For more than four years, we have become accustomed to rolling rounds of Brexit negotiations with little information emerging beyond carefully crafted public statements, punctuated by an explosion of activity once every few months.
But as the row rumbled on over the UK’s plan to break international law to potentially renege on the withdrawal agreement (WA) it signed this year, negotiations spilled online in an extraordinary public spat.
A reminder is needed at this point - both sides have around a month left to conclude negotiations or the UK will default to economically damaging WTO rules for trade with the EU when the standstill transition period ends on December 31.
The row came after Barnier on Friday demanded “more clarity” from the UK about its biosecurity controls if it wants to get the automatic right to export animal products into the EU when the transition ends and Britain stops following Brussels rules.

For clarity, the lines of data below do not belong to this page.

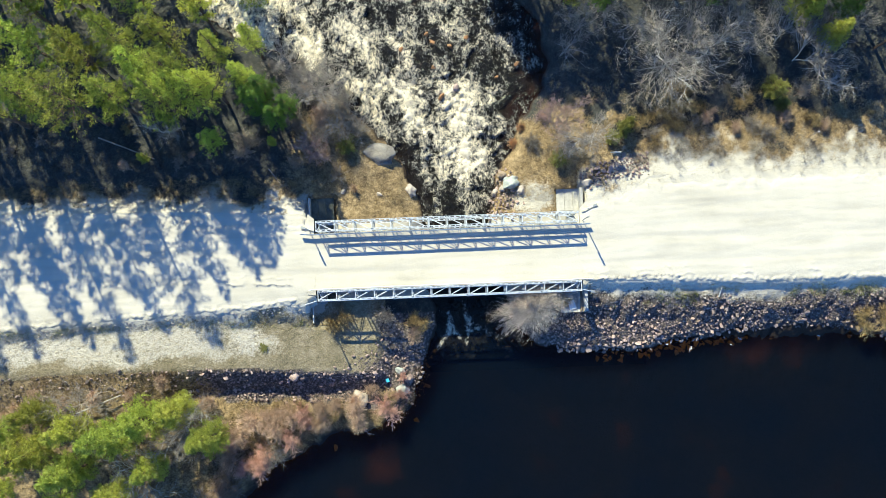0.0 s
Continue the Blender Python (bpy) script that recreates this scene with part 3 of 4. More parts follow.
def build_end_plate(p, q, side):
    """A loose length of rail flared away from the road, on one post, with a flat end plate."""
    t = tagged(new("rail_terminal"), "bent guard rail end flared out beside the bridge corner", "guard rail end", "guard rail ends")
    p, q = Vector(p), Vector(q)
    d = (q - p).normalized()
    part("rail", one("rail", lambda b: b.bar(p, q, 0.07, 0.09), STEEL), t)
    part("end_plate", one("end_plate", lambda b: b.bar(q - d * 0.02, q + d * 0.34, 0.2, 0.04), DULL_STEEL), t, "dull steel end plate")
    m = p.lerp(q, 0.6)
    foot = float(ground_height(np.array([m.x]), np.array([m.y]))[0])
    part("post", one("post", lambda b: b.bar((m.x, m.y, foot - 0.3), (m.x, m.y, m.z), 0.09, 0.09), DULL_STEEL), t)


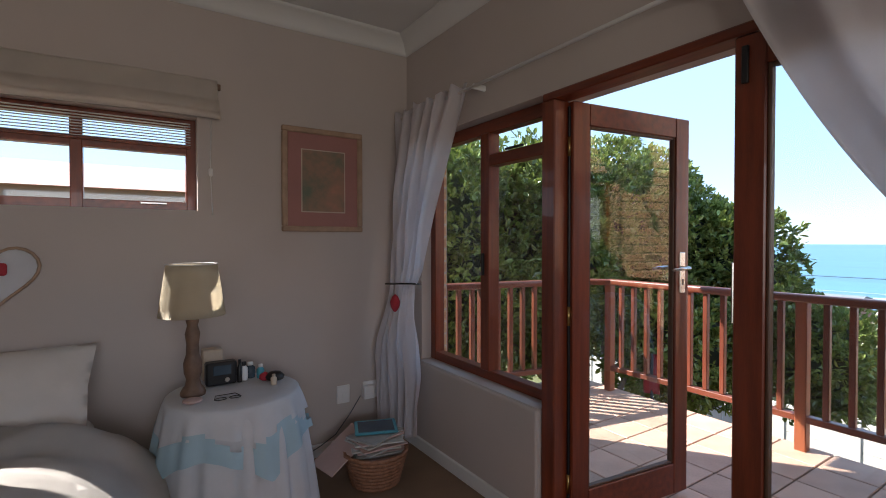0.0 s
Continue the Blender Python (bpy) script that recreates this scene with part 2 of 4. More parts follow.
# ---- building helpers ----
def box_bm(x0, x1, y0, y1, z0, z1, bev=0.0, seg=1):
    bm = bmesh.new()
    bmesh.ops.create_cube(bm, size=1, matrix=Matrix.Translation(((x0 + x1) / 2, (y0 + y1) / 2, (z0 + z1) / 2)) @ Matrix.Diagonal((abs(x1 - x0), abs(y1 - y0), abs(z1 - z0), 1)))
    if bev:
        bmesh.ops.bevel(bm, geom=bm.edges[:], offset=bev, segments=seg, affect="EDGES", profile=0.5)
    return bm


def beam_bm(a, b, w, h, bev=0.004):
    """A squared timber from a to b, w wide and h high across."""
    a, b = Vector(a), Vector(b)
    d = b - a
    bm = box_bm(-w / 2, w / 2, -h / 2, h / 2, 0, d.length, bev)
    q = d.to_track_quat("Z", "Y")
    side = q @ Vector((0, 1, 0))
    bmesh.ops.transform(bm, matrix=Matrix.Translation(a) @ q.to_matrix().to_4x4(), verts=bm.verts)
    return bm


def tube_bm(pts, r, n=10, caps=True):
    bm = bmesh.new()
    pts = [Vector(p) for p in pts]
    rings = []
    for i, p in enumerate(pts):
        d = (pts[min(i + 1, len(pts) - 1)] - pts[max(i - 1, 0)]).normalized()
        u = d.orthogonal().normalized() if i == 0 else (u - d * u.dot(d)).normalized()
        v = d.cross(u)
        rr = r[i] if isinstance(r, (list, tuple)) else r
        rings.append([bm.verts.new(p + (u * math.cos(k * 2 * math.pi / n) + v * math.sin(k * 2 * math.pi / n)) * rr) for k in range(n)])
    for a, b in zip(rings, rings[1:]):
        for k in range(n):
            f = bm.faces.new((a[k], a[(k + 1) % n], b[(k + 1) % n], b[k]))
            f.smooth = True
    if caps:
        bm.faces.new(rings[0][::-1])
        bm.faces.new(rings[-1])
    return bm


def lathe_bm(profile, cx, cy, n=24):
    """Turned shape: (radius, height) pairs about the upright axis through cx, cy."""
    bm = bmesh.new()
    rings = [[bm.verts.new((cx + r * math.cos(k * 2 * math.pi / n), cy + r * math.sin(k * 2 * math.pi / n), z)) for k in range(n)] for r, z in profile]
    for a, b in zip(rings, rings[1:]):
        for k in range(n):
            f = bm.faces.new((a[k], a[(k + 1) % n], b[(k + 1) % n], b[k]))
            f.smooth = True
    bm.faces.new(rings[0][::-1])
    bm.faces.new(rings[-1])
    return bm


def sheet_bm(fn, nu, nv, thick=0.0):
    bm = bmesh.new()
    g = [[bm.verts.new(fn(i / nu, j / nv)) for j in range(nv + 1)] for i in range(nu + 1)]
    for i in range(nu):
        for j in range(nv):
            f = bm.faces.new((g[i][j], g[i + 1][j], g[i + 1][j + 1], g[i][j + 1]))
            f.smooth = True
    if thick:
        bmesh.ops.solidify(bm, geom=bm.faces[:], thickness=thick)
    return bm


def join(*bms):
    out = bmesh.new()
    for b in bms:
        me = bpy.data.meshes.new("tmp")
        b.to_mesh(me)
        out.from_mesh(me)
        b.free()
        bpy.data.meshes.remove(me)
    return out


def mesh_of(name, bm, material):
    bmesh.ops.recalc_face_normals(bm, faces=bm.faces[:])
    me = bpy.data.meshes.new(name)
    bm.to_mesh(me)
    bm.free()
    me.materials.append(material)
    return me


def thing(name, loc, label, category, group="", kind=""):
    e = new(name)
    e.matrix_basis = Matrix.Translation(loc)
    return tagged(e, label, category, group, kind)


def part(name, bm, material, parent, label=""):
    """One mesh, modelled where it stands, as a part of parent."""
    ob = new(name, mesh_of(name, bm, material))
    ob.parent = parent
    root = Matrix.Identity(4)
    p = parent
    while p:
        root = p.matrix_basis if p.type == "EMPTY" else root
        p = p.parent
    ob.matrix_parent_inverse = root.inverted() if parent.type == "EMPTY" else Matrix.Identity(4)
    if label:
        tagged(ob, label)
    return ob


def solid(name, bm, material, label, category, group="", kind=""):
    return tagged(new(name, mesh_of(name, bm, material)), label, category, group, kind)


def build(name, bm, material, label, category="wall"):
    return solid(name, bm, material, label, category, kind="structure")


def piece(name, me, parent, loc, inv):
    o = new(name, me)
    o.parent = parent
    o.matrix_parent_inverse = inv
    o.location = loc
    return o

# ---- room shell ----
WX, WY, CH = 1.65, 3.01, 2.83      # door wall's inner face, bed wall's inner face, ceiling
OX = 1.90                          # door wall's outer face
build("floor", box_bm(-2.6, OX, -2.6, 3.25, -0.2, 0.0), M_CARPET, "brown carpet of the bedroom", "floor")
build("ceiling", box_bm(-2.6, 1.9, -2.6, 3.25, CH, CH + 0.05), M_CEIL, "smooth white plaster ceiling", "ceiling")
build("wall_west", box_bm(-2.8, -2.6, -2.8, 3.25, -0.2, CH), M_WALL, "grey-beige painted bedroom wall")
build("wall_south", join(box_bm(-2.6, -1.55, -2.8, -2.6, -0.2, CH), box_bm(0.85, 1.9, -2.8, -2.6, -0.2, CH), box_bm(-1.55, 0.85, -2.8, -2.6, -0.2, 0.85), box_bm(-1.55, 0.85, -2.8, -2.6, 2.15, CH)), M_WALL, "grey-beige painted bedroom wall")
# bed wall with its high window
BW = (-1.38, 0.305, 1.575, 2.10)
build("wall_north", join(box_bm(-2.6, BW[0], WY, 3.25, -0.2, CH), box_bm(BW[1], OX - 0.002, WY, 3.25, -0.2, CH),
      box_bm(BW[0], BW[1], WY, 3.25, -0.2, BW[2]), box_bm(BW[0], BW[1], WY, 3.25, BW[3], CH)), M_WALL, "grey-beige painted wall behind the bed")
# door wall: window from WL to JL, doors from JL to JR
WL, JL, JR, HEAD, SILL = 2.80, 1.645, -0.16, 2.10, 0.59
build("wall_east", join(box_bm(WX, 1.855, WL, WY, -0.2, CH), box_bm(WX - 0.045, 1.855, JL + 0.002, WY - 0.001, -0.2, SILL, 0.018, 3), box_bm(WX, OX, JR, WL, HEAD, CH),
      box_bm(WX, OX, -2.6, JR, -0.2, CH)), M_WALL, "grey-beige painted wall round the doors and window")
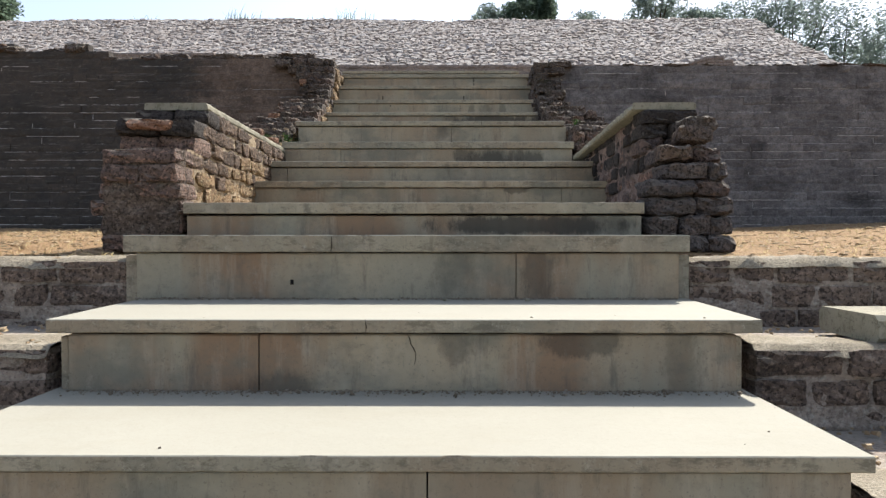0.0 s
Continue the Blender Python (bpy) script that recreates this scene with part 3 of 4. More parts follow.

The EU’s reluctance to grant the UK a “third-country listing” to allow food imports sparked concerns in No.10 that mainland Britain could be blocked from sending animal products to Northern Ireland - because the province will follow EU rules in this area to maintain an invisible border with the Republic, under the terms of the WA.
But Barnier hit back at the suggestions WA’s Northern Ireland protocol was a “threat to the integrity of the UK”, again demanding more detail about Britain’s plans for biosecurity rules, and insisting that “sticking to facts is also essential”.
Frost then hit-back in an extraordinary seven-tweet thread, in which he accused the EU of potentially making it “automatically illegal” for Northern Ireland to import food from Great Britain (mainland UK).
Taking aim at Barnier, Frost stressed that he wanted to “state a few facts”, stressing the EU “knows perfectly well all the details of our food standards rules” because the UK is operating under Brussels regulations now.
He also claimed the EU had warned the UK “explicitly” that if it is not granted third-country listing “we will not be able to move food to Northern Ireland”.
Frost concluded: “I hope the EU will yet think better of this. It obviously makes it no easier to negotiate a good free trade agreement and the solid future relationship which we all want.”
It comes after the EU accused Boris Johnson of damaging trust in Brexit negotiations with his law-breaking Internal Market Bill, which would give ministers the power to renege on sections of the WA governing trade in Northern Ireland.
The proposals have sparked a major Tory rebellion which threatens to derail the legislation when it comes to the Commons for votes this week.
The EU has said the UK must drop the Bill by the end of the month or risk negotiations on a long-term trade deal collapsing.
On Sunday, justice secretary Robert Buckland suggested he could quit if the powers in the Bill are ever used to break international law.